The exercise:
Can you copy out the data exactly? Leave the images out.

Stored data:
++++++++++++++++++++
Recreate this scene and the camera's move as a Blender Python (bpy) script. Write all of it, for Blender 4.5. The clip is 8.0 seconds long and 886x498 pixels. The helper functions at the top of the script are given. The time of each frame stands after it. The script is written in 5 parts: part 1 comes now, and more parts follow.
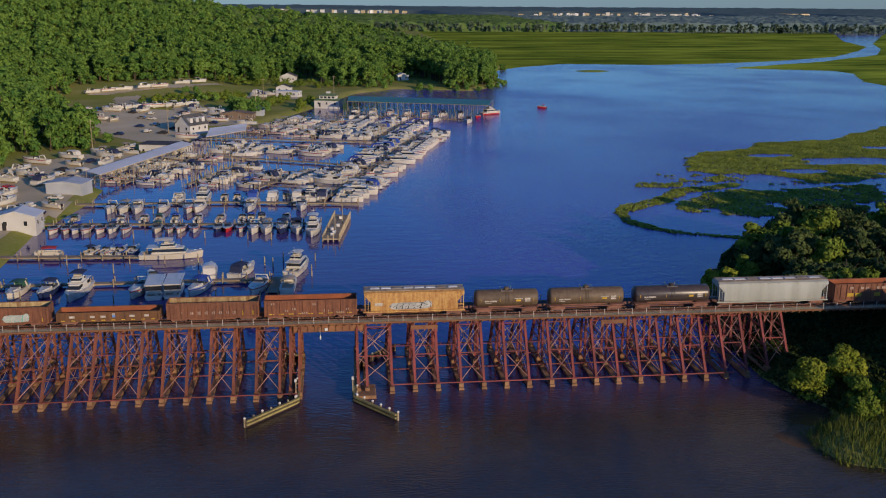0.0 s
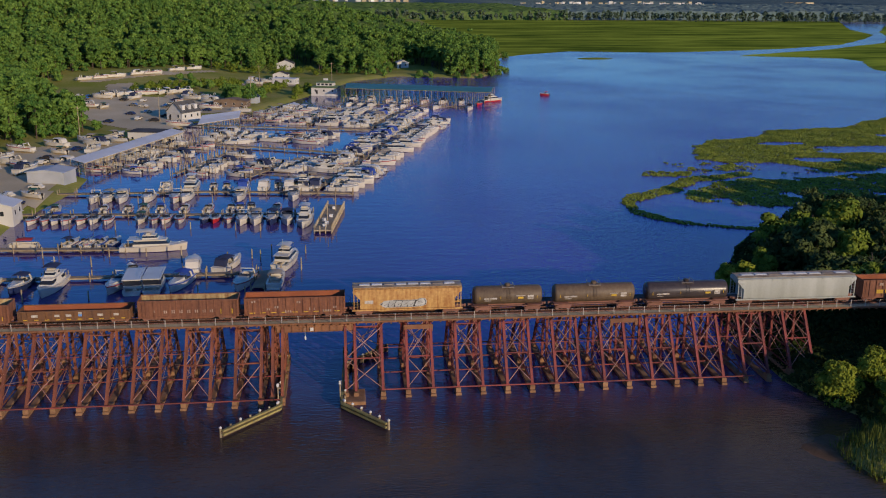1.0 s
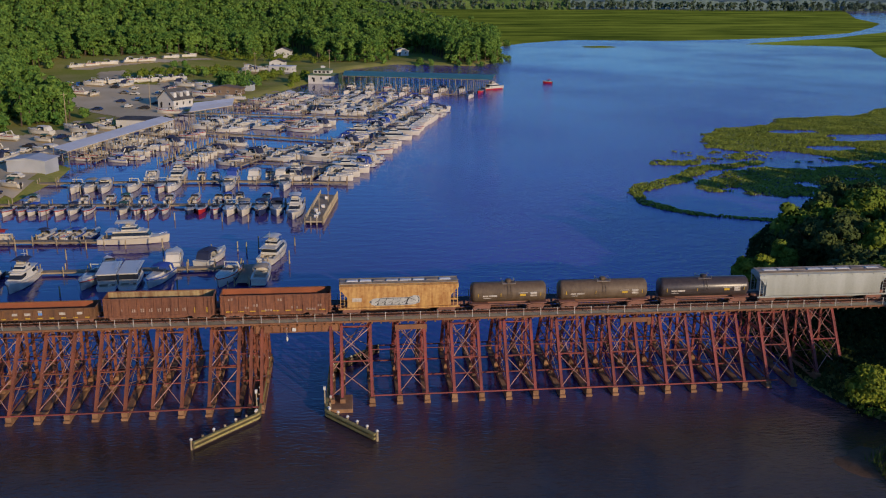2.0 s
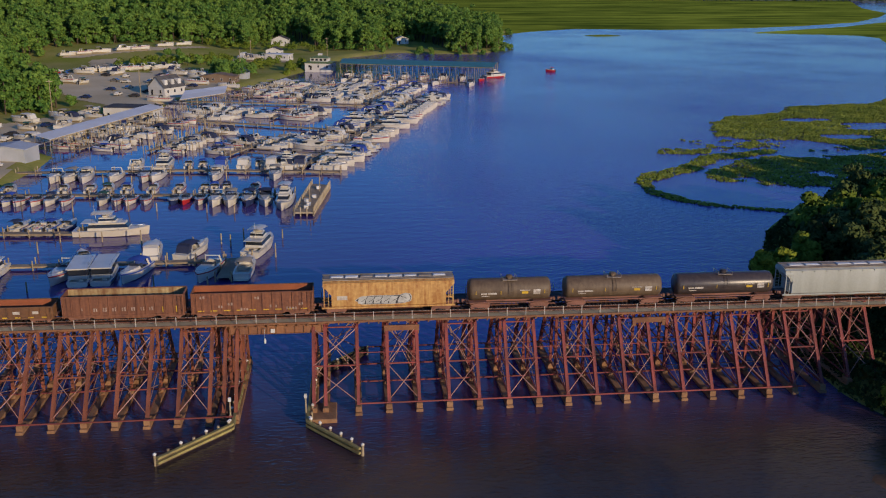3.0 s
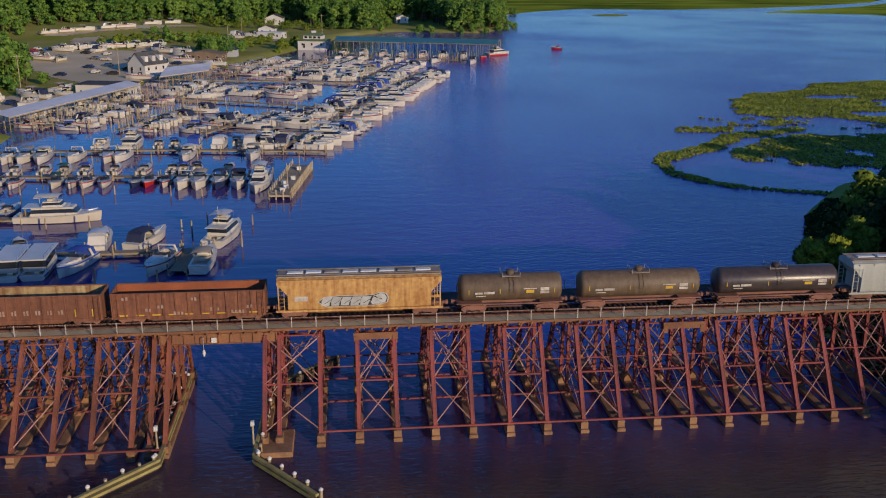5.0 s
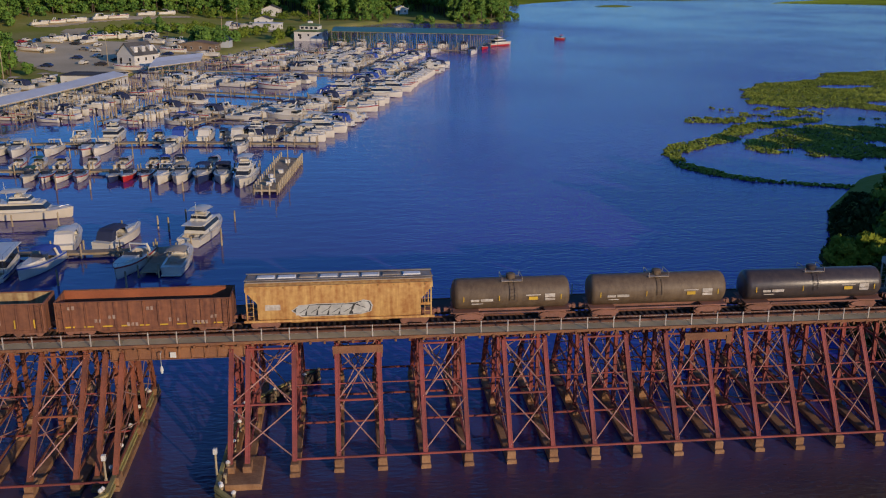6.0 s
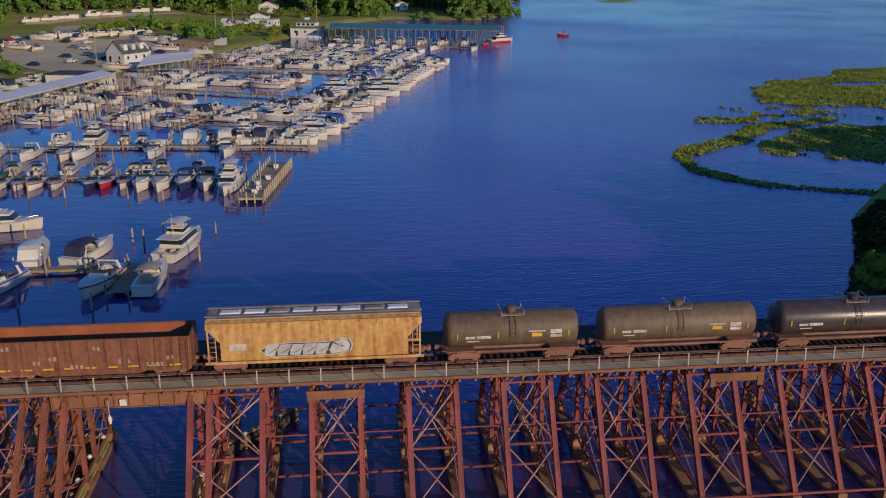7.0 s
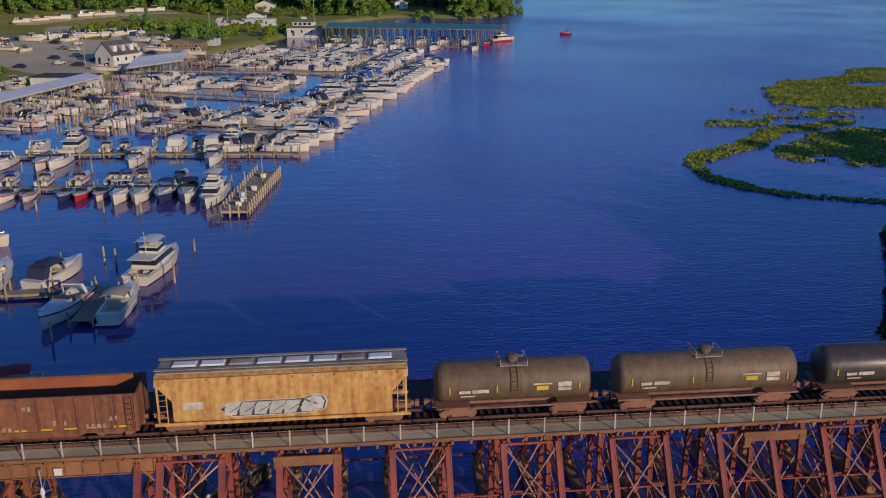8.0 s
++++++++++++++++++++
Output of the exercise:
Recreate this scene and the camera's move as a Blender Python (bpy) script. Write all of it, for Blender 4.5. The clip is 8.0 seconds long and 886x498 pixels. The helper functions at the top of the script are given. The time of each frame stands after it. The script is written in 5 parts: part 1 comes now, and more parts follow.
0.0 s
1.0 s
2.0 s
3.0 s
5.0 s
6.0 s
7.0 s
8.0 s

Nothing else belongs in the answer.